Japan's export bank agrees $3.4-billion loan for Indonesian coal station

JAKARTA (Reuters) - The Japan Bank for International Cooperation (JBIC) agreed on a $3.4 billion loan for the controversial Batang coal power project, after years of delay, the publicly funded Japanese bank said.

JBIC will contribute just over $2 billion to the loan to fund the 2,000 megawatt coal-fired power plant in Central Java. Other Japanese banks including Sumitomo Mitsui, Mizuho and Bank of Tokyo-Mitsubishi are also joning the loan, JBIC said in a release late on Friday.

Financial close of the loan for the coal-powered station was delayed two months, just one of many hitches for the project.

Indonesia’s Supreme Court had earlier thrown out a landholders’ lawsuit on technical grounds, paving the way for the government to take over the remaining land for the project.

Construction was meant to begin in 2012, but has been repeatedly delayed as dozens of landowners refused to give up their paddy fields for the power plant.
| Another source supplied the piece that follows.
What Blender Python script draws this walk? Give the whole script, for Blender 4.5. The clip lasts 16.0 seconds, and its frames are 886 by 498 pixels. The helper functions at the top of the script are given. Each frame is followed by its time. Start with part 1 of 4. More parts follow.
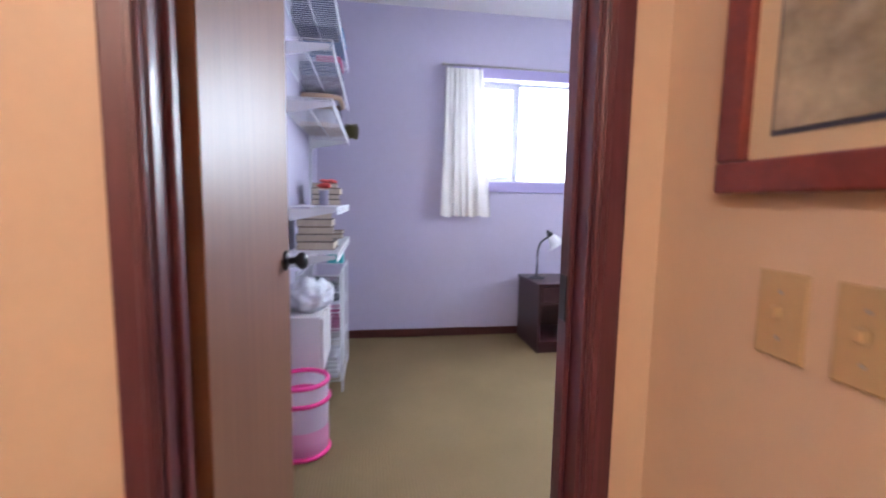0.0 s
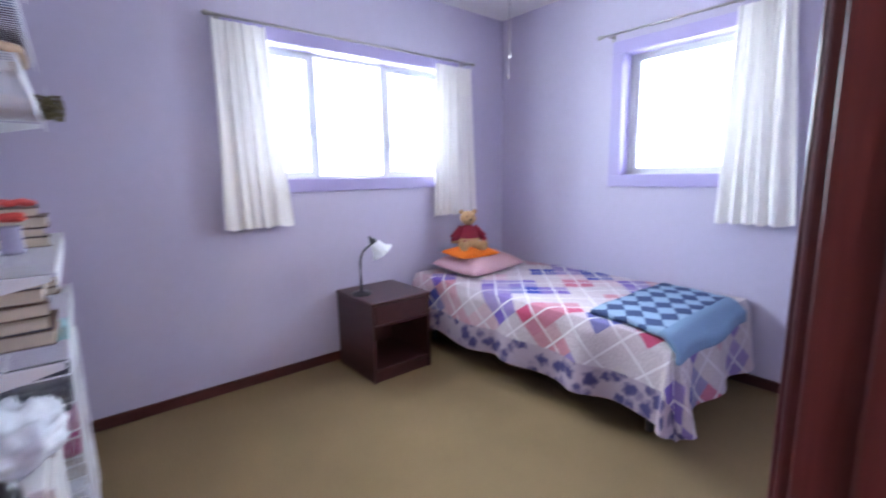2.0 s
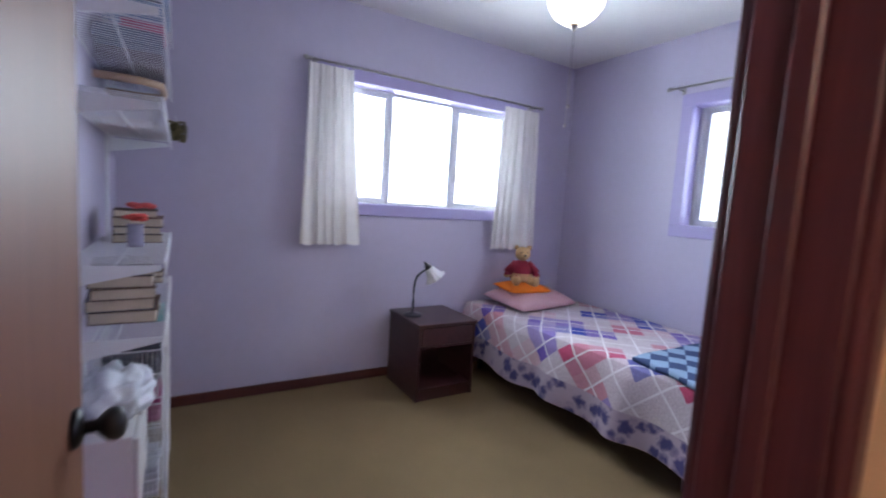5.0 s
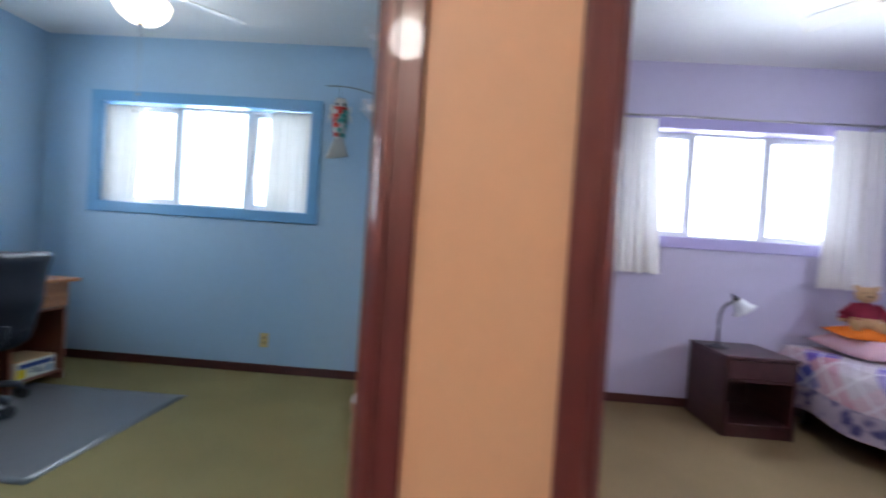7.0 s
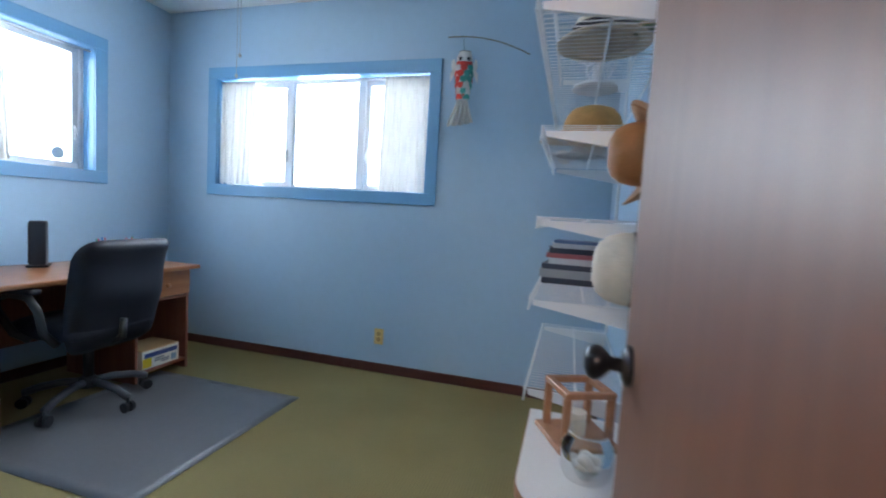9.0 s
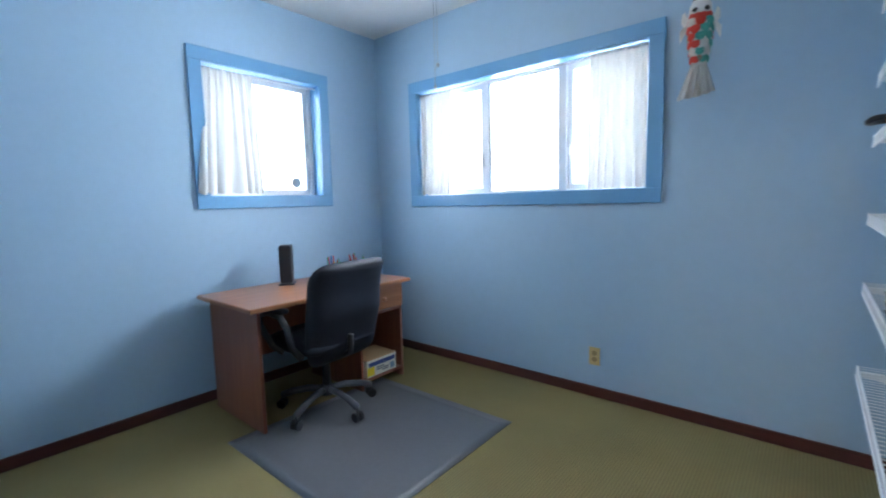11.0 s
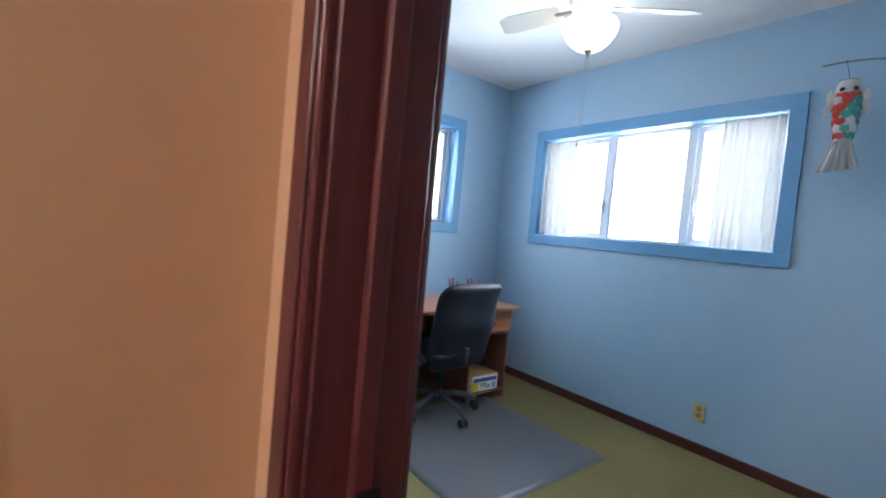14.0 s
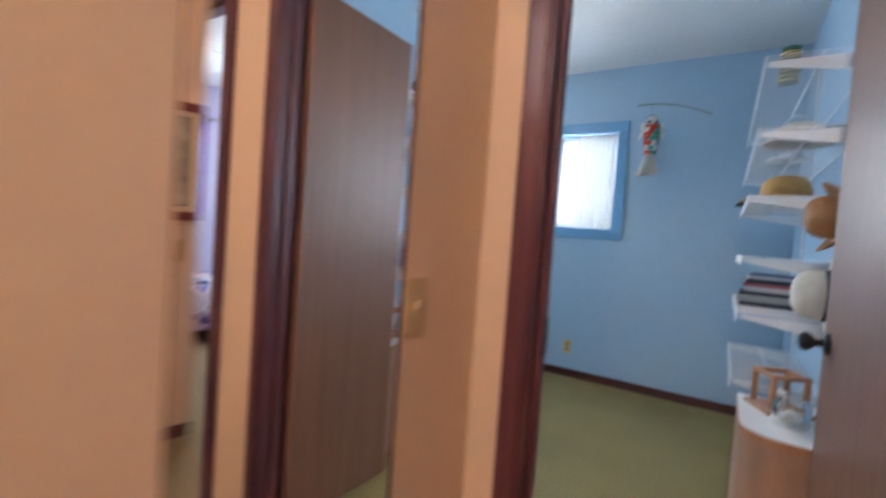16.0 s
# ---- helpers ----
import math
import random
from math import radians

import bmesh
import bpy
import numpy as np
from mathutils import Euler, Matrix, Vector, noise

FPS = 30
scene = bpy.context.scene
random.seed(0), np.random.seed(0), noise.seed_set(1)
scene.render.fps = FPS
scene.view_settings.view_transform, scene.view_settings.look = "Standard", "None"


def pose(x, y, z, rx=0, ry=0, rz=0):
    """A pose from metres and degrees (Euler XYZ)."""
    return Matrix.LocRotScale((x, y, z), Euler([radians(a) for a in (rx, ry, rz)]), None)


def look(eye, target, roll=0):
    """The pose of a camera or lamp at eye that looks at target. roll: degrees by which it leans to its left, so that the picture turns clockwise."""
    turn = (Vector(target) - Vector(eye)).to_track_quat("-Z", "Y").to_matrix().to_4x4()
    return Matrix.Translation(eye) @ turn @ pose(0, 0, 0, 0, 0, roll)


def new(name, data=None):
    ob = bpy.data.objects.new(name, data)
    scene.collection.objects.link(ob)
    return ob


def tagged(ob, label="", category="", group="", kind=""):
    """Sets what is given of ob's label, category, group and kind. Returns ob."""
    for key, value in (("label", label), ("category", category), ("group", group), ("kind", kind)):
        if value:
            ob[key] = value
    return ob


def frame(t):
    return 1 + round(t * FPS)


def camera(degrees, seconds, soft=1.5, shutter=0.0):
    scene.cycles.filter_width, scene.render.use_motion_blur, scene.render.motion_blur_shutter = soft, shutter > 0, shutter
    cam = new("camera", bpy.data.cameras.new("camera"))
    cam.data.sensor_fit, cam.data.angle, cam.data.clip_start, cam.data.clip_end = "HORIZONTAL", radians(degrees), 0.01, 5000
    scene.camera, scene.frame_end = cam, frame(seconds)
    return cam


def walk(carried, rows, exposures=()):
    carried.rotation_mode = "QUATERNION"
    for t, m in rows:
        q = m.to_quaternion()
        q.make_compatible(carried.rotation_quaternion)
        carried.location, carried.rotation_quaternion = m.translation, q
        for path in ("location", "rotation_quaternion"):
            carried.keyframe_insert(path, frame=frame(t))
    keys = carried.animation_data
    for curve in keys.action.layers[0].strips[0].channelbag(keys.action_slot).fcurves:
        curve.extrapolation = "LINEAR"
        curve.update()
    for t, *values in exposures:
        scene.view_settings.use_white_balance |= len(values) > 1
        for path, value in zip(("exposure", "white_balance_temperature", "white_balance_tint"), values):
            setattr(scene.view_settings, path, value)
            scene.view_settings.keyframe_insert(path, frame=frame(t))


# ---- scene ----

PT Bhimasena Power Indonesia (BPI) - a joint venture set up by Indonesian coal miner PT Adaro Energy Tbk and Japan’s Itochu Corp and Electric Power Development Co (J-Power) - is building and operating the project.

Japan is one of the few industrialized economies that still promotes coal heavily, including technology to reduces carbon emissions from the world’s dirtiest fossil fuel. Critics say the reductions are too small to justify the expense, especially as renewable energy sources become cheaper.